_CHALLENGE_
Your task is to write out the complete listing exactly as it is shown.

_SUPPLIED INFORMATION_
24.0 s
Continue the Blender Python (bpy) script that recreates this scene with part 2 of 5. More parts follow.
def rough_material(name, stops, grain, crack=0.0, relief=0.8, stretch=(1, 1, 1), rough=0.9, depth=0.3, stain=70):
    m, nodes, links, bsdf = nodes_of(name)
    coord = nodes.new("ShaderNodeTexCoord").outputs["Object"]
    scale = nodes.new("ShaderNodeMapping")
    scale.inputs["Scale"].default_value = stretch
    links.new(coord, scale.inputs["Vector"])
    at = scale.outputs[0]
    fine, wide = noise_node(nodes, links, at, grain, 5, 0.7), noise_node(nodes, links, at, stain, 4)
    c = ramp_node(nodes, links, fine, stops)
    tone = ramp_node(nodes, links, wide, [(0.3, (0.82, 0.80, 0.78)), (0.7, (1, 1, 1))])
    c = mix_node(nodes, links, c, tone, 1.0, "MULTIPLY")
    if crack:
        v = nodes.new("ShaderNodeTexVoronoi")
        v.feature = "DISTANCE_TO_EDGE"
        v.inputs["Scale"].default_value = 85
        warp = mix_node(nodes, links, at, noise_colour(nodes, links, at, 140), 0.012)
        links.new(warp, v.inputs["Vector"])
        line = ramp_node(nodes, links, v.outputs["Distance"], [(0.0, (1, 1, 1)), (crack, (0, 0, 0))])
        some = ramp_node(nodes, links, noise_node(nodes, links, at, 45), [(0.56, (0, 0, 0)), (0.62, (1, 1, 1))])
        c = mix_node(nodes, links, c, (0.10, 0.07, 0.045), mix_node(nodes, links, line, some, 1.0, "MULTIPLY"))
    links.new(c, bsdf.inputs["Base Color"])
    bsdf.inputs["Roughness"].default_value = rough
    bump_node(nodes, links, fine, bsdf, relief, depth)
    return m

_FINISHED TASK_
24.0 s
Continue the Blender Python (bpy) script that recreates this scene with part 2 of 5. More parts follow.
def rough_material(name, stops, grain, crack=0.0, relief=0.8, stretch=(1, 1, 1), rough=0.9, depth=0.3, stain=70):
    m, nodes, links, bsdf = nodes_of(name)
    coord = nodes.new("ShaderNodeTexCoord").outputs["Object"]
    scale = nodes.new("ShaderNodeMapping")
    scale.inputs["Scale"].default_value = stretch
    links.new(coord, scale.inputs["Vector"])
    at = scale.outputs[0]
    fine, wide = noise_node(nodes, links, at, grain, 5, 0.7), noise_node(nodes, links, at, stain, 4)
    c = ramp_node(nodes, links, fine, stops)
    tone = ramp_node(nodes, links, wide, [(0.3, (0.82, 0.80, 0.78)), (0.7, (1, 1, 1))])
    c = mix_node(nodes, links, c, tone, 1.0, "MULTIPLY")
    if crack:
        v = nodes.new("ShaderNodeTexVoronoi")
        v.feature = "DISTANCE_TO_EDGE"
        v.inputs["Scale"].default_value = 85
        warp = mix_node(nodes, links, at, noise_colour(nodes, links, at, 140), 0.012)
        links.new(warp, v.inputs["Vector"])
        line = ramp_node(nodes, links, v.outputs["Distance"], [(0.0, (1, 1, 1)), (crack, (0, 0, 0))])
        some = ramp_node(nodes, links, noise_node(nodes, links, at, 45), [(0.56, (0, 0, 0)), (0.62, (1, 1, 1))])
        c = mix_node(nodes, links, c, (0.10, 0.07, 0.045), mix_node(nodes, links, line, some, 1.0, "MULTIPLY"))
    links.new(c, bsdf.inputs["Base Color"])
    bsdf.inputs["Roughness"].default_value = rough
    bump_node(nodes, links, fine, bsdf, relief, depth)
    return m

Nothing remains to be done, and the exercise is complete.